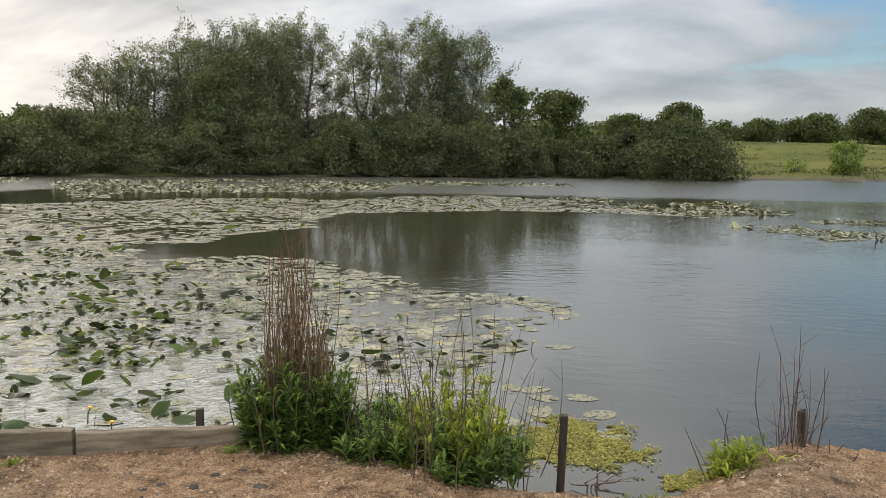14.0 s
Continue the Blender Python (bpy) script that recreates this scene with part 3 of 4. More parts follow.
bush_row([(119.1, 107.2, 8.4, 6.2), (141.9, 161.8, 9.6, 9.0), (135.3, 160.9, 9.0, 9.0), (149, 158, 8.0, 9), (158, 150, 8, 9), (100.8, 82.6, 6.8, 8.6), (110, 96, 5.0, 8), (95, 99, 4.2, 10), (88, 106, 4.0, 10), (103, 91, 4.0, 10), (128, 172, 8.5, 9), (120, 178, 8.5, 9)],
         M_OAK, "dark broad-leaved tree far behind the lake", "broadleaf_tree", 0.55, 80, "trees behind the gap", 185, "tree", "oak", 0.12, 50, 0.2, 0.3, 1)

# the big clump: tall poplars and willows with bushes down to the water
TALL = [(71.9, 49.6, 10.7, 6.4), (76.0, 47.6, 12.8, 7.2), (79.0, 43.7, 15.0, 9.0), (77.9, 37.2, 15.0, 8.6), (83.5, 34.5, 15.8, 8.2), (87.7, 29.0, 15.6, 8.0), (87.4, 23.2, 16.3, 9.6), (88.6, 18.0, 14.6, 7.6),
        (80.0, 46.0, 12.8, 6.6), (81.2, 40.6, 14.8, 7.0), (82.0, 37.0, 15.2, 6.4), (87.6, 20.6, 15.4, 7.0), (74.4, 50.0, 11.4, 5.4)]
for i, (x, y, h, w) in enumerate(TALL):
    airy_tree(x, y, h, w * 1.3, "tall airy grey-green poplar with bare limbs showing through", "tall trees of the clump", M_POPLAR, 200 + i, leaves=int((100 if h < 13 else 140) * h * w), lean=(0.2, max(-1.0, 1.6 - 0.5 * i)))
tree("crack_willow", 73.3, 37.4, 10.6, 11.0, "broad dense grey-green crack willow in front of the poplars", "tree", "", M_CLUMPWILLOW, 0.24, 42000, 150, 0.05, "dome", 0.3, 3, seed=220)
tree("oak_tree", 97.4, 14.5, 9.4, 7.4, "rounded dark green oak at the end of the clump", "tree", "oaks beyond the lake", M_OAK, 0.36, 11000, 70, 0.12, "oak", 0.3, 1, seed=221)
tree("oak_tree", 108.1, 9.2, 8.0, 8.0, "spreading dark oak with an open crown", "tree", "oaks beyond the lake", M_OAK, 0.36, 10000, 70, 0.15, "oak", 0.3, 1, seed=222)
CLUMP = [(58.6, 52.6, 4.4, 7.4), (61.5, 47.8, 5.0, 8.6), (64.6, 43.2, 5.0, 8.8), (66.5, 37.0, 4.1, 7.0), (71.0, 33.6, 5.0, 8.6), (72.9, 25.4, 4.8, 8.2), (74.6, 19.3, 4.9, 9.4),
         (75.8, 13.9, 4.4, 8.2), (77.6, 9.7, 3.9, 6.4), (80.1, 6.3, 2.9, 4.6), (77.3, 3.0, 3.2, 6.0), (74.4, -4.3, 4.6, 9.8), (78.5, 0.4, 4.0, 5.0)]
bush_row(CLUMP, M_CLUMPWILLOW, "dense rounded sallow bush leaning over the water", "sallow_bush", 0.23, 400, "bushes of the clump", 240, clusters=110)
bush_row([(82, 44, 5.5, 9), (84, 38, 5.5, 9), (90, 33, 5.5, 9), (93, 26, 5.5, 9), (94, 19, 5, 9), (76, 55, 5, 9), (72, 58, 4.5, 8), (90, 10, 4.5, 8), (88, 4, 4, 7)], M_OAK, "dark undergrowth bush beneath the tall trees", "undergrowth_bush", 0.5, 75,
         "undergrowth of the clump", 260)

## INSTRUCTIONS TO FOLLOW
Only the lines from the top of the data through the line with "0.2, 0.3, 1)" should be quoted, exactly and with both ends kept; skip the pictures.

## ANSWER FOR THE TASK
14.0 s
Continue the Blender Python (bpy) script that recreates this scene with part 3 of 4. More parts follow.
bush_row([(119.1, 107.2, 8.4, 6.2), (141.9, 161.8, 9.6, 9.0), (135.3, 160.9, 9.0, 9.0), (149, 158, 8.0, 9), (158, 150, 8, 9), (100.8, 82.6, 6.8, 8.6), (110, 96, 5.0, 8), (95, 99, 4.2, 10), (88, 106, 4.0, 10), (103, 91, 4.0, 10), (128, 172, 8.5, 9), (120, 178, 8.5, 9)],
         M_OAK, "dark broad-leaved tree far behind the lake", "broadleaf_tree", 0.55, 80, "trees behind the gap", 185, "tree", "oak", 0.12, 50, 0.2, 0.3, 1)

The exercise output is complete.